When the late Chairman, John Nyathi Pokela took over as leader of the PAC, He instructed many comrades to strengthen the external headquarters, Sabelo Phama was among them. He became one of APLA leaders and later, in December 1981, he (Sabelo) was appointed as Secretary for Defence, as well as the commander of APLA. As commander of APLA and Secretary for Defence, he visited many countries for his orientation and upgrading, including Yugoslavia, China, Libya and Uganda.

Under Sabelo Phama APLA's campaign gain momentum and captured the imaginations of popular media. intermittent reports and analysis began to appear in prominent pages and editorials. APLA was engaged in skirmishes with SADF along the borders and in the townships. APLA continued to engage in exchange of fire with the police and the army which included conflicts in Lichtenburg, Port Elizabeth, East London, Pietermaritzburg, Bloemfontein and other areas.

=== 1993 attacks on civilian targets ===
In 1993, as APLA's chief commander, Phama declared that he "would aim his guns at children "to hurt whites where it hurts most". Phama proclaimed 1993 as "The Year of the Great Storm" and sanctioned the attacks on civilians, including:
- King William’s Town Golf Club on 28 November 1992, in which four were killed.
- Saint James Church massacre in Kenilworth on 25 July 1993, killing 11 people during a church service.
- Heidelberg Tavern Massacre in Observatory on 31 December 1993, killing four.
- Mdantsane on 11 March 1994, killing three Iranians. APLA took responsibility for the attacks, stating that: "The men were shot to show there is no role in the new South Africa for any one of the race that invented apartheid or suppressed the black masses."

In total thirty-two applications were received for attacks on civilians. In these incidents, 24 people were killed and 122 seriously injured.

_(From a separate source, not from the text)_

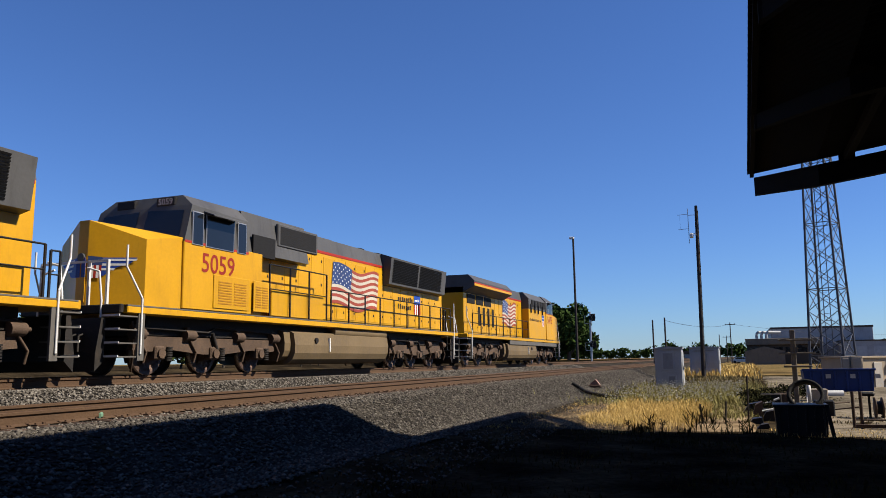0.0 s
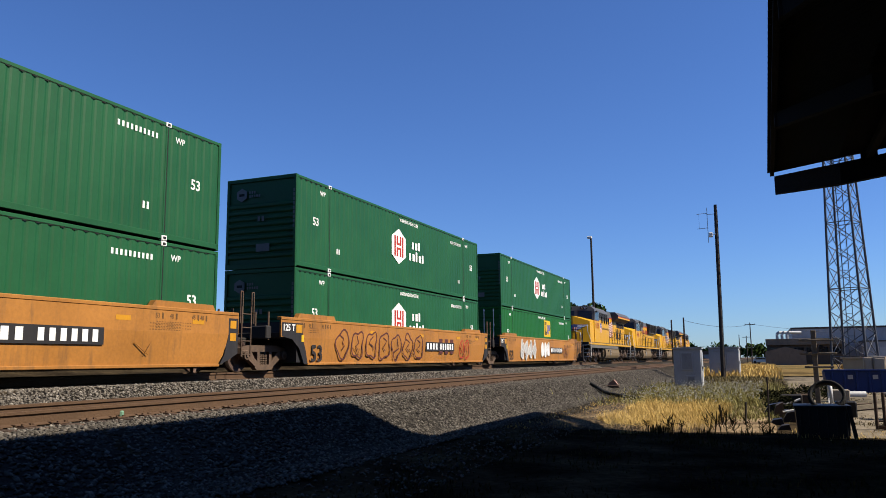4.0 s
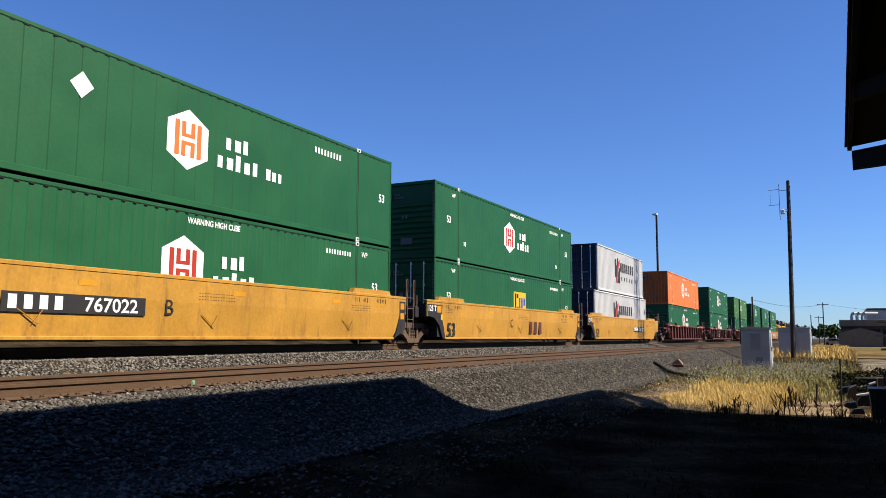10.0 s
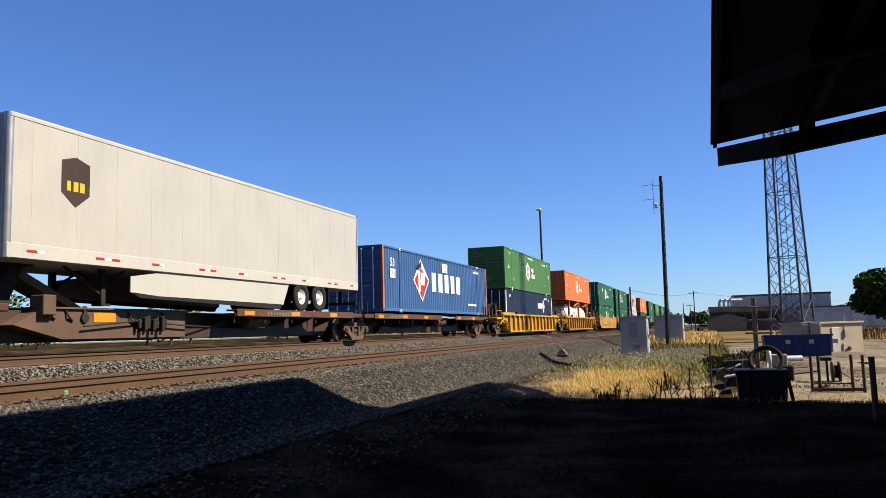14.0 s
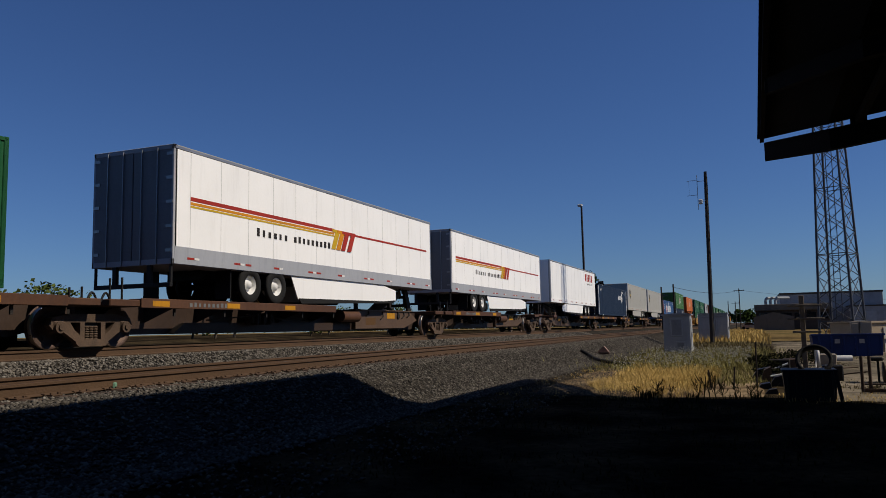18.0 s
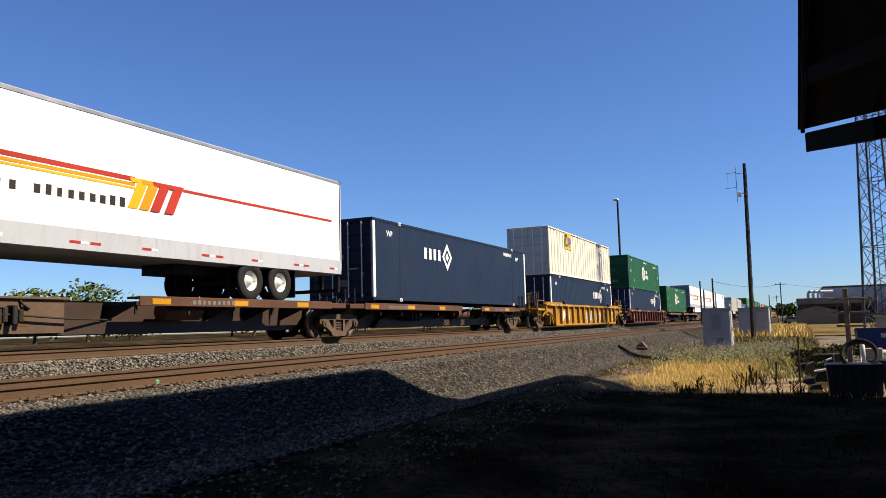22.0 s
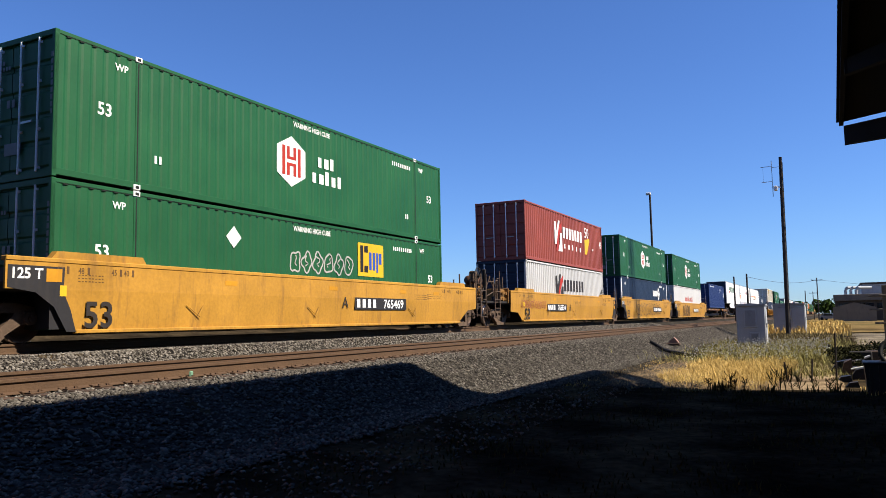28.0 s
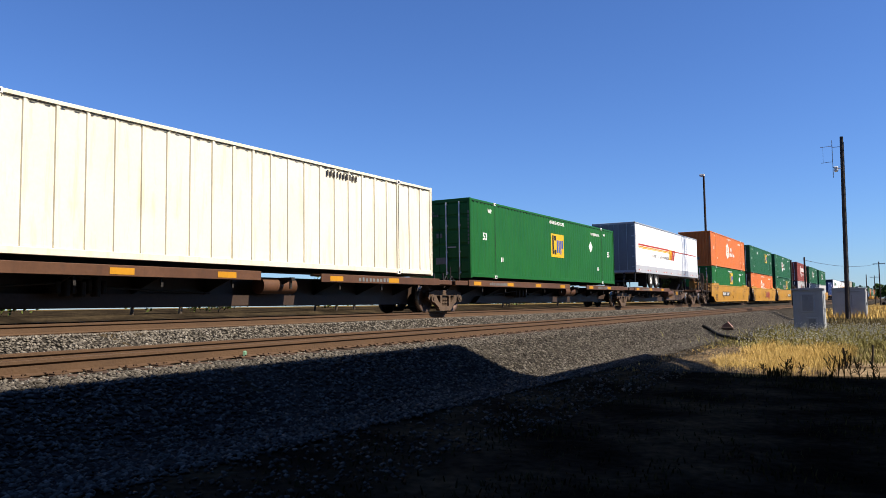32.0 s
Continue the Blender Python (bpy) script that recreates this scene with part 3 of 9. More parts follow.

The Truth and Reconciliation Commission has presently charged that PAC-sanctioned action directed towards white South Africans were "gross violations of human rights for which the PAC and APLA leadership are held to be morally and politically responsible and accountable".

== Death ==
On 9 February 1994, Phama died in a car crash in Morogoro, approximately 200 kilometres west of Dar es Salaam in Tanzania, while en route to South Africa via Zimbabwe. The car in which he had been travelling reportedly rammed a stationary truck, instantly killing Phama. His funeral was held in his home Baziya. He was survived by his parents, his wife Dudu, and two sons.